Sans se départir de son sourire, l’ancien chauffeur entré dans le pays grâce à un visa d’un mois dénonce la politique du chiffre des autorités de Nouakchott. « Lors de mon arrivée, j’ai été arrêté trois fois en deux jours alors que j’étais parfaitement en règle. » Depuis, il limite ses déplacements et, à chaque fois que quelqu’un frappe à la porte rouillée de son appartement, lui ou ses colocataires migrants jettent un coup d’œil inquiet par le judas.
A en croire le représentant des Sénégalais de Mauritanie, la politique répressive de Nouakchott a ravivé les fractures de la société mauritanienne entre l’élite maure des Arabo-Berbères et les populations noires locales. « Le spectre des événements de 1989 [des violences interethniques entre les Maures arabo-berbères et les populations locales noires descendantes d’esclaves et de serfs (haratines) qui ont fait des milliers de victimes] nous menace, alors que nos deux pays sont intimement liés par le sang, l’histoire et l’économie », précise Mame Aly, en situation irrégulière faute d’avoir été autorisé à renouveler ses papiers, et dont la femme et les enfants sont mauritaniens.

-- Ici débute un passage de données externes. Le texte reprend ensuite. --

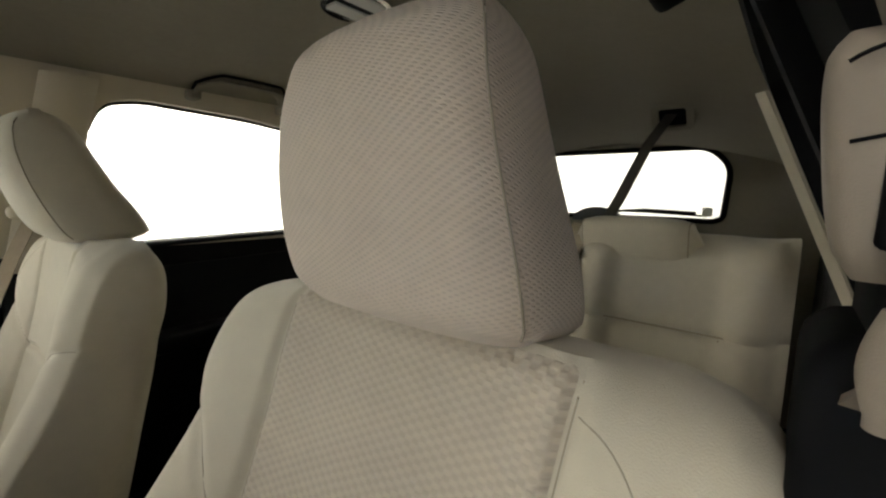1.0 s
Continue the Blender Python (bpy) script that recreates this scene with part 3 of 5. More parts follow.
    for sx in (-1, 1):
        part("seam", moved(tube([(sx * 0.152, y, cushion(0.152, y) + 0.0008) for y in (-0.17 + 0.30 * k / 24 for k in range(25))], 0.0009, 6), place), STITCH, base)
        part("seam", moved(tube([(sx * (0.247 - 0.03 * smooth_step(-0.24, -0.345, y)), y, cushion(0.247, y) - 0.004) for y in (-0.25 + 0.28 * k / 20 for k in range(21))], 0.0010, 6), place), STITCH, base)
        if s > 0:
            roll = []
            for k in range(33):
                t = k / 32
                y = -0.252 + 0.36 * t
                e = min(1.0, math.sqrt(max(0.02, 1 - max(0.0, (0.08 - t) / 0.08) ** 2)), math.sqrt(max(0.02, 1 - max(0.0, (t - 0.9) / 0.1) ** 2)))
                top = cushion(0.238, y) + 0.004
                roll.append([(sx * (0.238 + 0.021 * e * math.copysign(abs(math.cos(q)) ** 0.7, math.cos(q))), y, top - 0.030 + 0.032 * e * math.sin(q)) for q in (2 * math.pi * m / 24 for m in range(24))])
            part("side_roll", moved(loft(roll if sx < 0 else [r[::-1] for r in roll]), place), CLOTH, base)
            corner = [(-0.246, 0.628), (-0.256, 0.640), (-0.275, 0.647), (-0.300, 0.646), (-0.322, 0.638), (-0.336, 0.622), (-0.343, 0.604)]
            part("corner_seam", moved(tube([(sx * (curve([(-0.345, 0.206), (-0.325, 0.232), (-0.30, 0.244), (-0.25, 0.251)], y) + 0.002), y, z) for y, z in corner], 0.0016, 6), place), STITCH, base)
    part("seat_base", moved(joined(block((-0.21, -0.26, 0.40), (0.21, 0.16, 0.49), 0.02), block((-0.20, -0.28, 0.36), (-0.16, 0.2, 0.41), 0.01), block((0.16, -0.28, 0.36), (0.20, 0.2, 0.41), 0.01)), place), BLACK, base)
    return base, back, place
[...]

Contacté par Le Monde, le ministère mauritanien de l’intérieur n’a pas souhaité répondre. De son côté, Dakar s’est dit « indigné » par la voix de sa ministre de l’intégration africaine et des affaires étrangères, Yassine Fall. Elle s’est rendue à Nouakchott, lundi 17 février, et, d’après une source proche, a appelé à la fin des rafles et à simplifier la délivrance de cartes de séjour.Ce week-end, pour fêter la fin du mois de ramadan, des dizaines de milliers de Sénégalais devraient passer la frontière afin de se rendre à Nimjat, en Mauritanie, lieu d’un pèlerinage important pour la Qadariyya, l’une des plus grandes confréries soufies. Un rassemblement qui aura valeur de test pour la Mauritanie.